**Stated problem:**
Copy out the material below in full, but not its images.

** start Source material **

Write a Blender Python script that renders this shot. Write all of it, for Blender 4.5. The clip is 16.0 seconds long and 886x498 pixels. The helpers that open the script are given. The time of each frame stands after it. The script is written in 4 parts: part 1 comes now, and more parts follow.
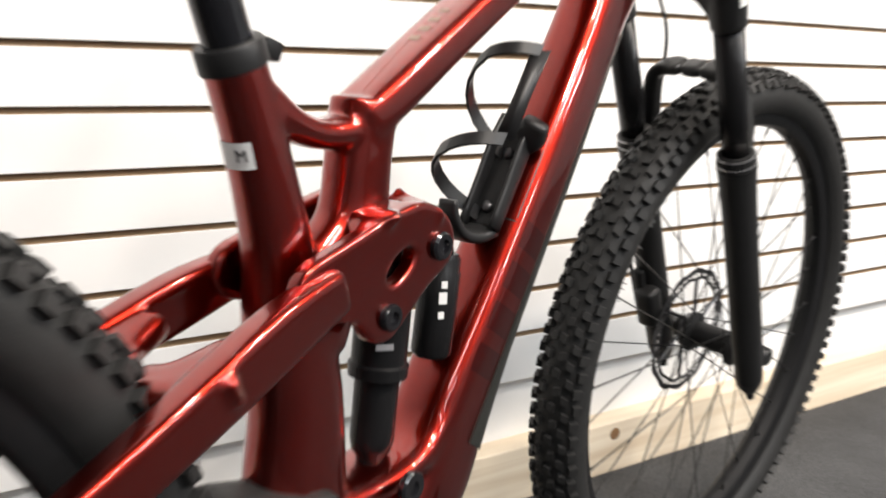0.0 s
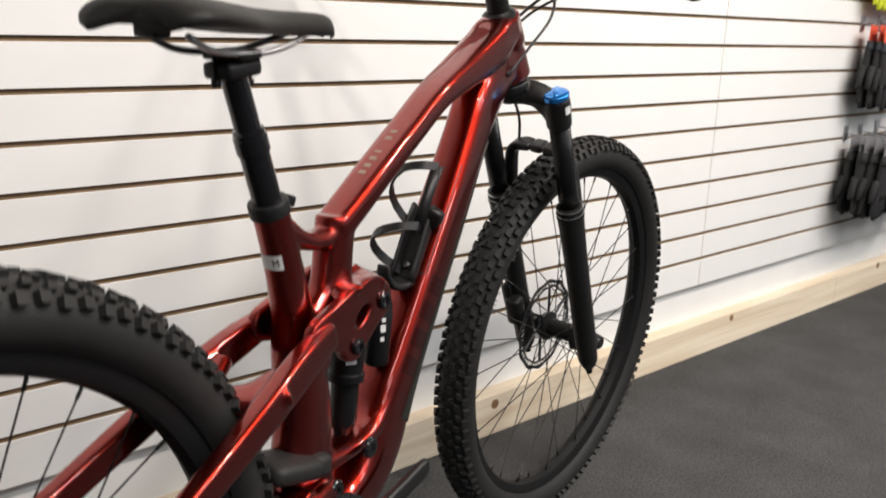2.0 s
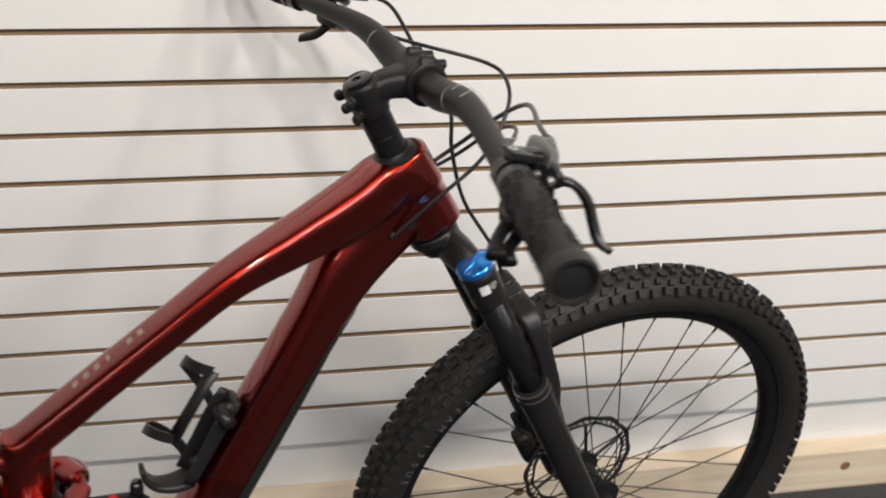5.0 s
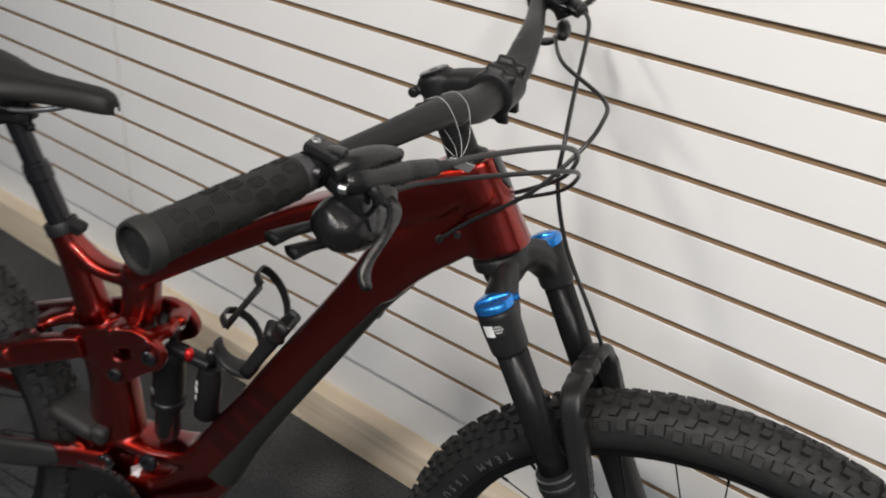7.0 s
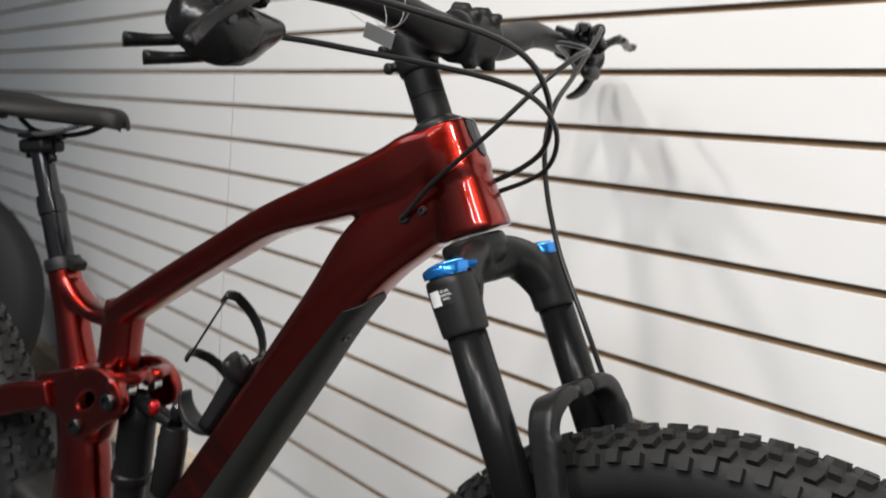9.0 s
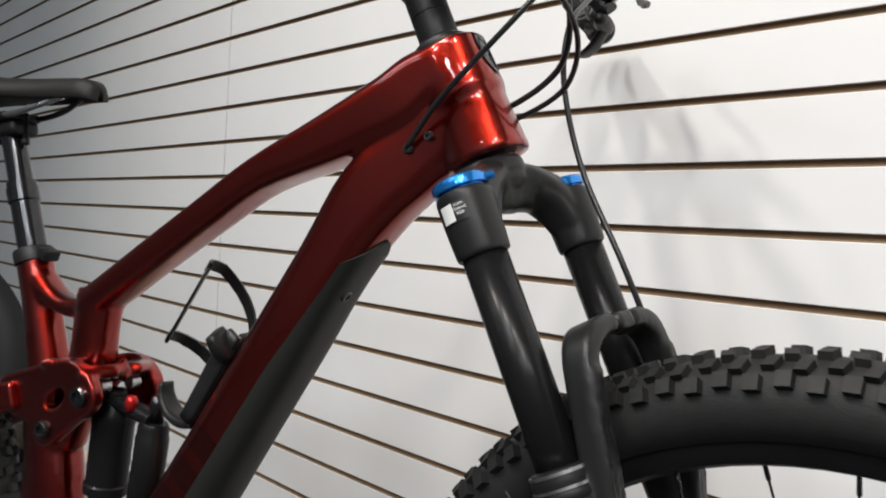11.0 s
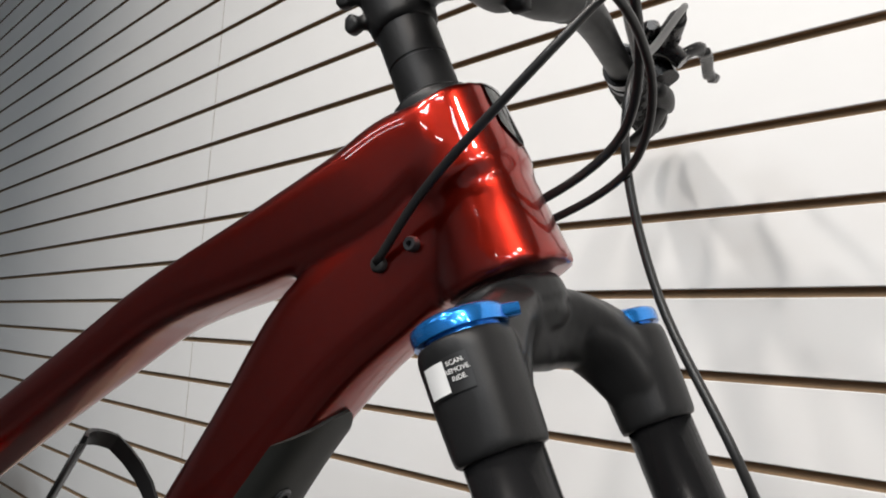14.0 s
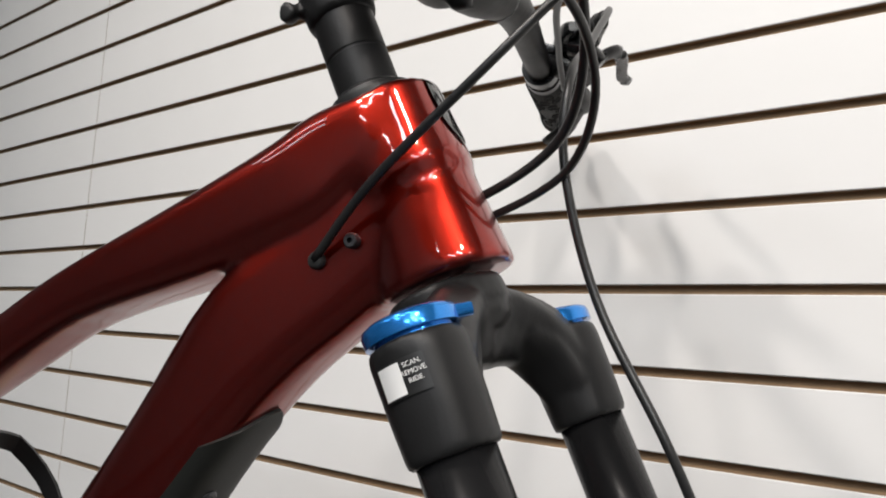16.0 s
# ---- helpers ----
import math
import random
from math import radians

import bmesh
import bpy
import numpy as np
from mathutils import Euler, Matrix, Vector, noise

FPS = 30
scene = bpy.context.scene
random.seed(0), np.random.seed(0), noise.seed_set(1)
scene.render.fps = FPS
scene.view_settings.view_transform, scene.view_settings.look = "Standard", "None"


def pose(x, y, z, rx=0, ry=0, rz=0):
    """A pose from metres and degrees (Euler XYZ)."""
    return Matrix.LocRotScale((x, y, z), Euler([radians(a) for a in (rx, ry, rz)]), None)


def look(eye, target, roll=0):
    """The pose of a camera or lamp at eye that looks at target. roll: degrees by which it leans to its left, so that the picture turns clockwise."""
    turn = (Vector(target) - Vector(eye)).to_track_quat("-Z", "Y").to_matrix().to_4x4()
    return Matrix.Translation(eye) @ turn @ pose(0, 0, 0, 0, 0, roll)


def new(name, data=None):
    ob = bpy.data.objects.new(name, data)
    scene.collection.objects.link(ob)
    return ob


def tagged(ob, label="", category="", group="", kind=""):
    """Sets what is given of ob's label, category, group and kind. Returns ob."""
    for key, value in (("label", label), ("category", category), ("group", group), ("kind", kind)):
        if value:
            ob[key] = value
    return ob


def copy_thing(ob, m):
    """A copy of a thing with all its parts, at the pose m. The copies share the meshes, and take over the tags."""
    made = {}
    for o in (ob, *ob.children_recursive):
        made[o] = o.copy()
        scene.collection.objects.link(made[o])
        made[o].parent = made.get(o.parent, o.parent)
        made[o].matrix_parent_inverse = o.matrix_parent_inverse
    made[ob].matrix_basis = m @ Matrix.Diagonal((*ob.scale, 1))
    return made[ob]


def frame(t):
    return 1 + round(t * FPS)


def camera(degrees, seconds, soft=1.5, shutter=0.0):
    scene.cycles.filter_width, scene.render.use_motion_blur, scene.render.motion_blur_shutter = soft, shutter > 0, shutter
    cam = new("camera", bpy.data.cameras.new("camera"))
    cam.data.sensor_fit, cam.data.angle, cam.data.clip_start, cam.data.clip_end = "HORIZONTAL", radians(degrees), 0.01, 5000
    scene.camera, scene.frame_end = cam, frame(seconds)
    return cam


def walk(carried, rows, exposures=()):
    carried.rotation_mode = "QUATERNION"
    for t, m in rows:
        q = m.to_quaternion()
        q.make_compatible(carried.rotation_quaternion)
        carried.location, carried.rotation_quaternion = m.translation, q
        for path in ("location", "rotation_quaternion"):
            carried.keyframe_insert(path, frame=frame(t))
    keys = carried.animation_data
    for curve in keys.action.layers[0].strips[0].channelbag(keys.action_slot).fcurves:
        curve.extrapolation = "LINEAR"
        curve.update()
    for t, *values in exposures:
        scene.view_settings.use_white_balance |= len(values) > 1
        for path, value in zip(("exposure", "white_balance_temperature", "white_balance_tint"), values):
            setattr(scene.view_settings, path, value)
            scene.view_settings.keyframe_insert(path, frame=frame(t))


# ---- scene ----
from mathutils.bvhtree import BVHTree

cam = camera(53.0, 16.0, soft=1.9, shutter=0.5)
PATH = [
    (0, (-0.2110, -0.6850, 0.7320), (0.7060, 0.6950, 0.3440), 2.25),
    (0.5, (-0.4129, -0.8746, 0.7661), (0.8111, 0.6580, 0.3749), 1.97),
    (1, (-0.4706, -0.9015, 0.7801), (0.8190, 0.5829, 0.4146), 1.93),
    (1.5, (-0.4888, -0.9168, 0.7893), (0.8504, 0.5329, 0.4653), 2.93),
    (2, (-0.4814, -0.9562, 0.9095), (0.8068, 0.4900, 0.4105), 1.89),
    (2.5, (-0.4403, -0.8981, 1.1509), (0.8087, 0.4762, 0.4083), 3.26),
    (3, (-0.3877, -0.8843, 1.3034), (0.7965, 0.4308, 0.3716), 3.09),
    (3.5, (-0.2440, -0.9224, 1.3010), (0.7733, 0.5408, 0.3934), 4.59),
    (4, (-0.0499, -0.9441, 1.2969), (0.7461, 0.6470, 0.3832), 5.36),
    (4.2, (0.0326, -0.9262, 1.2902), (0.7403, 0.7009, 0.3672), 3.98),
    (6.5, (0.8256, -0.7722, 1.2606), (0.1467, 0.8496, 0.3073), 5.63),
    (7, (0.9279, -0.6924, 1.2689), (-0.0862, 0.7390, 0.3082), 5.26),
    (7.5, (1.1094, -0.6818, 1.2685), (-0.1362, 0.5877, 0.3537), 5.31),
    (8, (1.1850, -0.6668, 1.2576), (-0.1634, 0.5231, 0.3824), 4.19),
    (8.5, (1.1212, -0.5759, 1.1208), (-0.3294, 0.6440, 0.4825), 4.04),
    (9, (1.0805, -0.5208, 0.9130), (-0.4253, 0.7712, 0.6614), 4.93),
    (9.2, (1.0867, -0.5258, 0.8639), (-0.4275, 0.7758, 0.7503), 4.95),
    (11.3, (0.9746, -0.4321, 0.7714), (-0.5457, 0.8671, 0.7489), 3.15),
    (11.5, (0.8942, -0.3723, 0.7701), (-0.6114, 0.9441, 0.7800), 3.81),
    (12, (0.8254, -0.3000, 0.7866), (-0.7010, 0.9865, 0.9083), 4.27),
    (12.5, (0.8159, -0.2867, 0.7929), (-0.7108, 0.9897, 0.9933), 4.08),
    (13, (0.8192, -0.2835, 0.7974), (-0.7257, 0.9687, 1.0109), 4.34),
    (13.5, (0.8096, -0.2870, 0.7977), (-0.7312, 0.9705, 1.0093), 4.86),
    (14, (0.8171, -0.2870, 0.7956), (-0.7250, 0.9659, 1.0239), 3.60),
    (14.5, (0.8144, -0.2942, 0.7956), (-0.6929, 0.9962, 1.0465), 4.15),
    (15, (0.8111, -0.2997, 0.7971), (-0.6325, 1.0591, 1.0616), 3.65),
    (15.5, (0.8046, -0.3081, 0.7932), (-0.5865, 1.1043, 1.0580), 3.77),
    (16, (0.7949, -0.3058, 0.7980), (-0.5664, 1.1426, 1.0200), 3.60),
]
EXPO = ((0, 0.86, 6950, 14), (0.5, 0.58, 6950, 14), (1.5, 0.33, 6950, 14), (2.5, 0.17, 7000, 15), (4.2, -0.05, 7000, 15), (7, -0.08, 6700, 13), (8.5, 0.08, 6650, 13), (9.2, 0.06, 6600, 12), (12, 0.12, 6600, 12), (16, 0.03, 6700, 13))
walk(cam, [(t, look(e, g, r)) for t, e, g, r in PATH], EXPO)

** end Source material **

**Solution to the problem:**
Write a Blender Python script that renders this shot. Write all of it, for Blender 4.5. The clip is 16.0 seconds long and 886x498 pixels. The helpers that open the script are given. The time of each frame stands after it. The script is written in 4 parts: part 1 comes now, and more parts follow.
0.0 s
2.0 s
5.0 s
7.0 s
9.0 s
11.0 s
14.0 s
16.0 s
# ---- helpers ----
import math
import random
from math import radians

import bmesh
import bpy
import numpy as np
from mathutils import Euler, Matrix, Vector, noise

FPS = 30
scene = bpy.context.scene
random.seed(0), np.random.seed(0), noise.seed_set(1)
scene.render.fps = FPS
scene.view_settings.view_transform, scene.view_settings.look = "Standard", "None"


def pose(x, y, z, rx=0, ry=0, rz=0):
    """A pose from metres and degrees (Euler XYZ)."""
    return Matrix.LocRotScale((x, y, z), Euler([radians(a) for a in (rx, ry, rz)]), None)


def look(eye, target, roll=0):
    """The pose of a camera or lamp at eye that looks at target. roll: degrees by which it leans to its left, so that the picture turns clockwise."""
    turn = (Vector(target) - Vector(eye)).to_track_quat("-Z", "Y").to_matrix().to_4x4()
    return Matrix.Translation(eye) @ turn @ pose(0, 0, 0, 0, 0, roll)


def new(name, data=None):
    ob = bpy.data.objects.new(name, data)
    scene.collection.objects.link(ob)
    return ob


def tagged(ob, label="", category="", group="", kind=""):
    """Sets what is given of ob's label, category, group and kind. Returns ob."""
    for key, value in (("label", label), ("category", category), ("group", group), ("kind", kind)):
        if value:
            ob[key] = value
    return ob


def copy_thing(ob, m):
    """A copy of a thing with all its parts, at the pose m. The copies share the meshes, and take over the tags."""
    made = {}
    for o in (ob, *ob.children_recursive):
        made[o] = o.copy()
        scene.collection.objects.link(made[o])
        made[o].parent = made.get(o.parent, o.parent)
        made[o].matrix_parent_inverse = o.matrix_parent_inverse
    made[ob].matrix_basis = m @ Matrix.Diagonal((*ob.scale, 1))
    return made[ob]


def frame(t):
    return 1 + round(t * FPS)


def camera(degrees, seconds, soft=1.5, shutter=0.0):
    scene.cycles.filter_width, scene.render.use_motion_blur, scene.render.motion_blur_shutter = soft, shutter > 0, shutter
    cam = new("camera", bpy.data.cameras.new("camera"))
    cam.data.sensor_fit, cam.data.angle, cam.data.clip_start, cam.data.clip_end = "HORIZONTAL", radians(degrees), 0.01, 5000
    scene.camera, scene.frame_end = cam, frame(seconds)
    return cam


def walk(carried, rows, exposures=()):
    carried.rotation_mode = "QUATERNION"
    for t, m in rows:
        q = m.to_quaternion()
        q.make_compatible(carried.rotation_quaternion)
        carried.location, carried.rotation_quaternion = m.translation, q
        for path in ("location", "rotation_quaternion"):
            carried.keyframe_insert(path, frame=frame(t))
    keys = carried.animation_data
    for curve in keys.action.layers[0].strips[0].channelbag(keys.action_slot).fcurves:
        curve.extrapolation = "LINEAR"
        curve.update()
    for t, *values in exposures:
        scene.view_settings.use_white_balance |= len(values) > 1
        for path, value in zip(("exposure", "white_balance_temperature", "white_balance_tint"), values):
            setattr(scene.view_settings, path, value)
            scene.view_settings.keyframe_insert(path, frame=frame(t))


# ---- scene ----
from mathutils.bvhtree import BVHTree

cam = camera(53.0, 16.0, soft=1.9, shutter=0.5)
PATH = [
    (0, (-0.2110, -0.6850, 0.7320), (0.7060, 0.6950, 0.3440), 2.25),
    (0.5, (-0.4129, -0.8746, 0.7661), (0.8111, 0.6580, 0.3749), 1.97),
    (1, (-0.4706, -0.9015, 0.7801), (0.8190, 0.5829, 0.4146), 1.93),
    (1.5, (-0.4888, -0.9168, 0.7893), (0.8504, 0.5329, 0.4653), 2.93),
    (2, (-0.4814, -0.9562, 0.9095), (0.8068, 0.4900, 0.4105), 1.89),
    (2.5, (-0.4403, -0.8981, 1.1509), (0.8087, 0.4762, 0.4083), 3.26),
    (3, (-0.3877, -0.8843, 1.3034), (0.7965, 0.4308, 0.3716), 3.09),
    (3.5, (-0.2440, -0.9224, 1.3010), (0.7733, 0.5408, 0.3934), 4.59),
    (4, (-0.0499, -0.9441, 1.2969), (0.7461, 0.6470, 0.3832), 5.36),
    (4.2, (0.0326, -0.9262, 1.2902), (0.7403, 0.7009, 0.3672), 3.98),
    (6.5, (0.8256, -0.7722, 1.2606), (0.1467, 0.8496, 0.3073), 5.63),
    (7, (0.9279, -0.6924, 1.2689), (-0.0862, 0.7390, 0.3082), 5.26),
    (7.5, (1.1094, -0.6818, 1.2685), (-0.1362, 0.5877, 0.3537), 5.31),
    (8, (1.1850, -0.6668, 1.2576), (-0.1634, 0.5231, 0.3824), 4.19),
    (8.5, (1.1212, -0.5759, 1.1208), (-0.3294, 0.6440, 0.4825), 4.04),
    (9, (1.0805, -0.5208, 0.9130), (-0.4253, 0.7712, 0.6614), 4.93),
    (9.2, (1.0867, -0.5258, 0.8639), (-0.4275, 0.7758, 0.7503), 4.95),
    (11.3, (0.9746, -0.4321, 0.7714), (-0.5457, 0.8671, 0.7489), 3.15),
    (11.5, (0.8942, -0.3723, 0.7701), (-0.6114, 0.9441, 0.7800), 3.81),
    (12, (0.8254, -0.3000, 0.7866), (-0.7010, 0.9865, 0.9083), 4.27),
    (12.5, (0.8159, -0.2867, 0.7929), (-0.7108, 0.9897, 0.9933), 4.08),
    (13, (0.8192, -0.2835, 0.7974), (-0.7257, 0.9687, 1.0109), 4.34),
    (13.5, (0.8096, -0.2870, 0.7977), (-0.7312, 0.9705, 1.0093), 4.86),
    (14, (0.8171, -0.2870, 0.7956), (-0.7250, 0.9659, 1.0239), 3.60),
    (14.5, (0.8144, -0.2942, 0.7956), (-0.6929, 0.9962, 1.0465), 4.15),
    (15, (0.8111, -0.2997, 0.7971), (-0.6325, 1.0591, 1.0616), 3.65),
    (15.5, (0.8046, -0.3081, 0.7932), (-0.5865, 1.1043, 1.0580), 3.77),
    (16, (0.7949, -0.3058, 0.7980), (-0.5664, 1.1426, 1.0200), 3.60),
]
EXPO = ((0, 0.86, 6950, 14), (0.5, 0.58, 6950, 14), (1.5, 0.33, 6950, 14), (2.5, 0.17, 7000, 15), (4.2, -0.05, 7000, 15), (7, -0.08, 6700, 13), (8.5, 0.08, 6650, 13), (9.2, 0.06, 6600, 12), (12, 0.12, 6600, 12), (16, 0.03, 6700, 13))
walk(cam, [(t, look(e, g, r)) for t, e, g, r in PATH], EXPO)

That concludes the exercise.